The IRS’ primary argument is that McGaugh constructively received funds from his IRA when he directed Merrill Lynch to wire them at his discretion to FPFC. It notes that a party cannot circumvent the rules on taxable income simply by directing a distribution to a third party. We have recognized this commonsense proposition before. Fletcher, 562 F.3d at 843 (“a person who earns income can’t avoid tax by telling his employer to send a paycheck to his college, or his son, rather than to his bank”); see also Old Colony Trust Co. v. Commissioner, 279 U.S. 716, 729 (1929) (finding that an employee received taxable income where his employer paid tax liability on his behalf).

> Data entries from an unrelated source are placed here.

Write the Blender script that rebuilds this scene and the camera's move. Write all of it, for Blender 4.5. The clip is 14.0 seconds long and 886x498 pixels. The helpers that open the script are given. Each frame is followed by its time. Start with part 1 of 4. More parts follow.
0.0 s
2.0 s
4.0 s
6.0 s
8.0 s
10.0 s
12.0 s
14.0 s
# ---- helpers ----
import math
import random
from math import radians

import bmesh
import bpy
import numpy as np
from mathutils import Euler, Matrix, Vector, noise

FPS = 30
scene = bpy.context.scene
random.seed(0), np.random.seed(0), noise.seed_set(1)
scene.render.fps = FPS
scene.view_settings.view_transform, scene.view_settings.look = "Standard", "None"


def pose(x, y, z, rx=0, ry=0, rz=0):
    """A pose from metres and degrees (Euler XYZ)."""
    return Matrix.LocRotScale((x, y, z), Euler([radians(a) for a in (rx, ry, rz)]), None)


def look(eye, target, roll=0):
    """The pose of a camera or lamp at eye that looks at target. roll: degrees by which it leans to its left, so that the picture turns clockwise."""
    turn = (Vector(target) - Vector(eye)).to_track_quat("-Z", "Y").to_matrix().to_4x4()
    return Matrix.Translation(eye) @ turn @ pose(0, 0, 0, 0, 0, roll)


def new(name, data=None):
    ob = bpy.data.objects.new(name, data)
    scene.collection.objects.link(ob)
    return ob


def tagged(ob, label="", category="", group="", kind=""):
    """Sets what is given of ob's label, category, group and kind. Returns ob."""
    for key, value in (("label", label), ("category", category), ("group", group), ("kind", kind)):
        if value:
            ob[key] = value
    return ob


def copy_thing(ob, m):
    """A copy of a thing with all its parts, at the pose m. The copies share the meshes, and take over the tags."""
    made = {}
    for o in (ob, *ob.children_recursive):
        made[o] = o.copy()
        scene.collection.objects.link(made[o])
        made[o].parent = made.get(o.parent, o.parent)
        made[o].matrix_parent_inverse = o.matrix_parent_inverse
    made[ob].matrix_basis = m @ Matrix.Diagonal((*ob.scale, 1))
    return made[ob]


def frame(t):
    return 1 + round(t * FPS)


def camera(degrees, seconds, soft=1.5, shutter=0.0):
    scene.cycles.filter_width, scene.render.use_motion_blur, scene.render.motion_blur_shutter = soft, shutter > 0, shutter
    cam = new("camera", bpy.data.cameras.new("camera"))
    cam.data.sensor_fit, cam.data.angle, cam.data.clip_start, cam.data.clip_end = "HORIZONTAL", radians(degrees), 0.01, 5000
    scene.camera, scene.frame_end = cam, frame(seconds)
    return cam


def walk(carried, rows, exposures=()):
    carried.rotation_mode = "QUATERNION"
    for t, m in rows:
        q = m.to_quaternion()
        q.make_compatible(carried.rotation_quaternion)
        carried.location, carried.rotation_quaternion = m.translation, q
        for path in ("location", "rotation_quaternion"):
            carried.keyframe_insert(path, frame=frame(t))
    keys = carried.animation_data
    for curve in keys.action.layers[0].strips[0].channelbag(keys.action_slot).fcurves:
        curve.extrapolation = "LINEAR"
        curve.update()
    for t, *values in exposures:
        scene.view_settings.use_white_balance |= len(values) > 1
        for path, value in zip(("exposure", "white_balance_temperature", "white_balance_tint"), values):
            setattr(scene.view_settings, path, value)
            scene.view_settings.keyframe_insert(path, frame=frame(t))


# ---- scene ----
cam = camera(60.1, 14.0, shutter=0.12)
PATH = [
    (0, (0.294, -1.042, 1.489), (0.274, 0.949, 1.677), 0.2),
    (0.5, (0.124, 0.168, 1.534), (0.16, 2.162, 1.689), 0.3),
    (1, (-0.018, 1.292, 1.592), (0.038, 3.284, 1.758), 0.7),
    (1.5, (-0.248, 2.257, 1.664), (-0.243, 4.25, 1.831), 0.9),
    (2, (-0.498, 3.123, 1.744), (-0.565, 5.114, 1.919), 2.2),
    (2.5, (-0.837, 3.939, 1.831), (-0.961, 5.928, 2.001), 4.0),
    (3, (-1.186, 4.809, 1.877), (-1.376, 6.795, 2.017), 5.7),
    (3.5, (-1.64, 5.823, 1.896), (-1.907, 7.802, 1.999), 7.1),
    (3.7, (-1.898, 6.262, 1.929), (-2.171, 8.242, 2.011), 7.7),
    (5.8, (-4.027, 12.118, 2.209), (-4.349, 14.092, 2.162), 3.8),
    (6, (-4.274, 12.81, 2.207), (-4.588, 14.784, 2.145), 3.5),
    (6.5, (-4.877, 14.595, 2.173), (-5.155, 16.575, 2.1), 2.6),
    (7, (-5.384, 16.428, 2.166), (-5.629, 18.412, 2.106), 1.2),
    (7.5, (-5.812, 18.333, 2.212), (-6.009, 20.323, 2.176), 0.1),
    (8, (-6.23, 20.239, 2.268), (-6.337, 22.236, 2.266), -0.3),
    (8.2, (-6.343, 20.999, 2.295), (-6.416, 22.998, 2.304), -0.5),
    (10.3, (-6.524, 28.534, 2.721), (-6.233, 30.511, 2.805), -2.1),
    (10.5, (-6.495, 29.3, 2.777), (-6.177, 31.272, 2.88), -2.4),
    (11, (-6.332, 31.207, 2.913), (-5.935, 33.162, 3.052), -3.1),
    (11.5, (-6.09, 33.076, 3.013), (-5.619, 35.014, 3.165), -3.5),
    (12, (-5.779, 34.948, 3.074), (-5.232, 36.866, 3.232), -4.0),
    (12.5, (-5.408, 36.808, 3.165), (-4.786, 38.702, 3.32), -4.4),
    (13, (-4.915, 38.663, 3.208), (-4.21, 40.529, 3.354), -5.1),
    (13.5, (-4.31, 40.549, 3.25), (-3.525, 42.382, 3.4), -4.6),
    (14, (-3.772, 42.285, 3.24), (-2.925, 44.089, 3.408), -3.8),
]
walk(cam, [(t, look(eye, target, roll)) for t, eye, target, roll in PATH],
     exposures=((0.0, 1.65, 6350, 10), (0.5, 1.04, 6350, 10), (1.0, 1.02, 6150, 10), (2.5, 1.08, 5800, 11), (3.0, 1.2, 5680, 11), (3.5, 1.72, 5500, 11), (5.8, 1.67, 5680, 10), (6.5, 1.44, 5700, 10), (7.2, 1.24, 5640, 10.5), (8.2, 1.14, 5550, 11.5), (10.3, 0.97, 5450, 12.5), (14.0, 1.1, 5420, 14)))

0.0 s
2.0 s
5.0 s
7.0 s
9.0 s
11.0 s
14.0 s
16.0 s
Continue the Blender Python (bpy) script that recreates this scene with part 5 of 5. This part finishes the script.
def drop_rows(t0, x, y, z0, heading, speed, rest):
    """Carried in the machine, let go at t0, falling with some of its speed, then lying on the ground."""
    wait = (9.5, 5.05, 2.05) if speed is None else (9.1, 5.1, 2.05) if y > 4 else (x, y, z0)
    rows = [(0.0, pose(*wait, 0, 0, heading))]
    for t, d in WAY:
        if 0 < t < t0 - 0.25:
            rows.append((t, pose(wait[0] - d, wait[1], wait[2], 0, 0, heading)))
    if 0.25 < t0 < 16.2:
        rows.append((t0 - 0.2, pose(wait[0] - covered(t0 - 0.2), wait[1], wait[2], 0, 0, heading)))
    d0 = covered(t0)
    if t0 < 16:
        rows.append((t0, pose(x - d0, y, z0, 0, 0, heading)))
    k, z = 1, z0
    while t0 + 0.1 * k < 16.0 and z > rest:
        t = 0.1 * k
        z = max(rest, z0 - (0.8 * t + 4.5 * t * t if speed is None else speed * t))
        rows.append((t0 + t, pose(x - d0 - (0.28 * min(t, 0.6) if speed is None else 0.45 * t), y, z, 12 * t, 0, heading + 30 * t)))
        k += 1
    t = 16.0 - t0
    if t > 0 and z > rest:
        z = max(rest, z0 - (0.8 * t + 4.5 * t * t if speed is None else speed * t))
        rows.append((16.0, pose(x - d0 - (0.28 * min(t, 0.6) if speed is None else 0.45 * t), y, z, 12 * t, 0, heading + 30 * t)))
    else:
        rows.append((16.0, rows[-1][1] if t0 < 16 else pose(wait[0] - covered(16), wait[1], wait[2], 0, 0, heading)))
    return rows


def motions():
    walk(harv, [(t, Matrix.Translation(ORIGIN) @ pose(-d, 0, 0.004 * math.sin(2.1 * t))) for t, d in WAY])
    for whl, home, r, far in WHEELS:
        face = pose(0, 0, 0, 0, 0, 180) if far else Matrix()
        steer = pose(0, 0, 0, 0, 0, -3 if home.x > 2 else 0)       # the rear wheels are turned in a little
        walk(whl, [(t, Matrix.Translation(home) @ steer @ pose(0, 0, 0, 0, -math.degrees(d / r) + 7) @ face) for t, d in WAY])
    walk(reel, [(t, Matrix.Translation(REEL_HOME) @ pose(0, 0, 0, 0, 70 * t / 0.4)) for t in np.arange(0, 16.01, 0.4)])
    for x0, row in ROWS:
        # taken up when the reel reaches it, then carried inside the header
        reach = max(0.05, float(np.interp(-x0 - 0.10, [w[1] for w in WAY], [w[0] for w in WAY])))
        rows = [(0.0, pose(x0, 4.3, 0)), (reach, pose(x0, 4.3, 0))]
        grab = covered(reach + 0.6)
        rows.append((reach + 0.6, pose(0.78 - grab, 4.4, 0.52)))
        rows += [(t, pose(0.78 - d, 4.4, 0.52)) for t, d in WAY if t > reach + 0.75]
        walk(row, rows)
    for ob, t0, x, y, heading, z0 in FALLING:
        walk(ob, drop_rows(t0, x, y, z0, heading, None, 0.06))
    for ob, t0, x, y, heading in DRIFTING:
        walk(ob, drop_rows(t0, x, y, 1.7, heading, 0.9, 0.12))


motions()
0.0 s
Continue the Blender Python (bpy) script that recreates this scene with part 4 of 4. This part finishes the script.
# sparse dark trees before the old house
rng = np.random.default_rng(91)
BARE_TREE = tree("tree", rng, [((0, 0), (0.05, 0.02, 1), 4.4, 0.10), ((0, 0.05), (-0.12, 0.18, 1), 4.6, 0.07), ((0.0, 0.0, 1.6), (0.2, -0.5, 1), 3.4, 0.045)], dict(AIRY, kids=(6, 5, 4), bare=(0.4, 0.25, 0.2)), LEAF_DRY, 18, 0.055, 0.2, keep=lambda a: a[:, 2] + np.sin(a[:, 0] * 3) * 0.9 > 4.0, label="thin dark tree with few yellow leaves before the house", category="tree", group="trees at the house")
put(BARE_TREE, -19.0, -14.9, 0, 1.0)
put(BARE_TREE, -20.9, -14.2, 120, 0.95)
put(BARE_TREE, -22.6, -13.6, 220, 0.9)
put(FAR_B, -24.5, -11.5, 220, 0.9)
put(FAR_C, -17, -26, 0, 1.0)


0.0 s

It is not, however, implicated in this case. McGaugh didn’t direct a distribution to a third party; he bought stock. That is a prototypical, permissible IRA transaction. See Ancira, 119 T.C. at 137 (noting that there is unquestionably no distribution where a beneficiary merely directs his IRA custodian to purchase stock); Hampshire Grp., Ltd. v. Kuttner, No. 3607, 2010 WL 2739995, at *27 (Del. Ch. July 12, 2010) (noting that constructive receipt concerns not whether a deferred compensation plan participant “can participate in the plan’s choice of investments” but whether “the funds were made currently available to the plan participant to meet immediate financial needs.”). Further, there is no indication that McGaugh orchestrated this purchase for the benefit of FPFC or for any reason other than because he wished to obtain stock to be held in his IRA. Thus, there is no evidence that he constructively received funds, either in ordering Merrill Lynch to wire funds to FPFC, or in any other respect.